One by one they would fail and one by one each would be forced to seek out the not-goodness as the next best thing to death.
It was crisis, a painful crisis of witnessing in which I was privy to an extraordinary reservoir of goodness and possibility. At the same time, I had to face my own lack of capacity to fully honour what I had encountered.
To see, to feel, to know at an authentic level the reality of this intrinsic goodness and to know that for the most part it is unlikely to be realized is not easy. To mitigate against the effects of this knowledge I guess you might say I sublimated, (I used a psychological defense to cover myself from the pain), I wrote a book that addressed this crisis. It asked the question: how could one child, even one child find his way through this valley of hopelessness towards an outcome where basic goodness might be realized and supported. The hero of this story was a composite of hundreds of those eager, clear-eyed and certain children I worked with.
In my heart I hold a place for the knowledge of the untapped potential of these children.

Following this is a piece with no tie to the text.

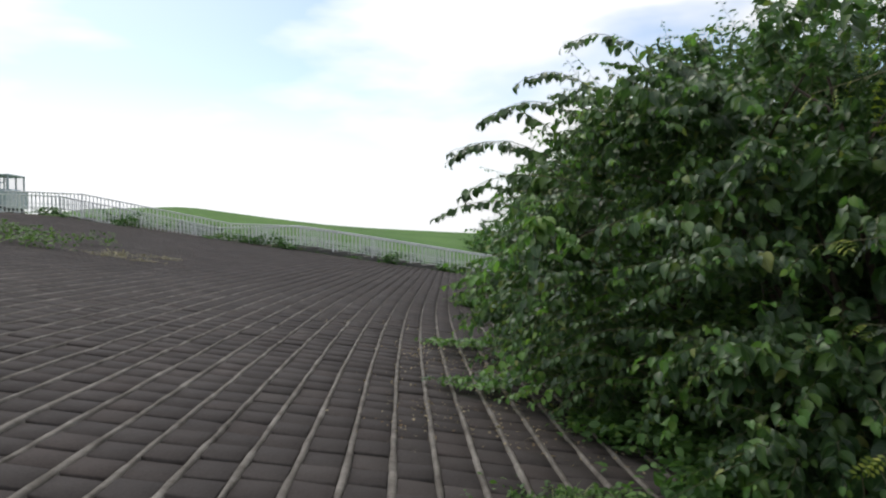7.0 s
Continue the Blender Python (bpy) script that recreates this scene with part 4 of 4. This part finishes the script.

These and tens of thousands like them are not to be pitied. Compassion is due yes, but pity is not a service to that spirit of resolute conviction. The pity that was due then and now, is to what is missed, to what remains after these spirits are snuffed out, finally abandoned to the only way left to stay alive. The pity is for our nation in the myriad instances in which it has and continues, in blindness, or even with both inept or impotent good intentions, to squander its own gold.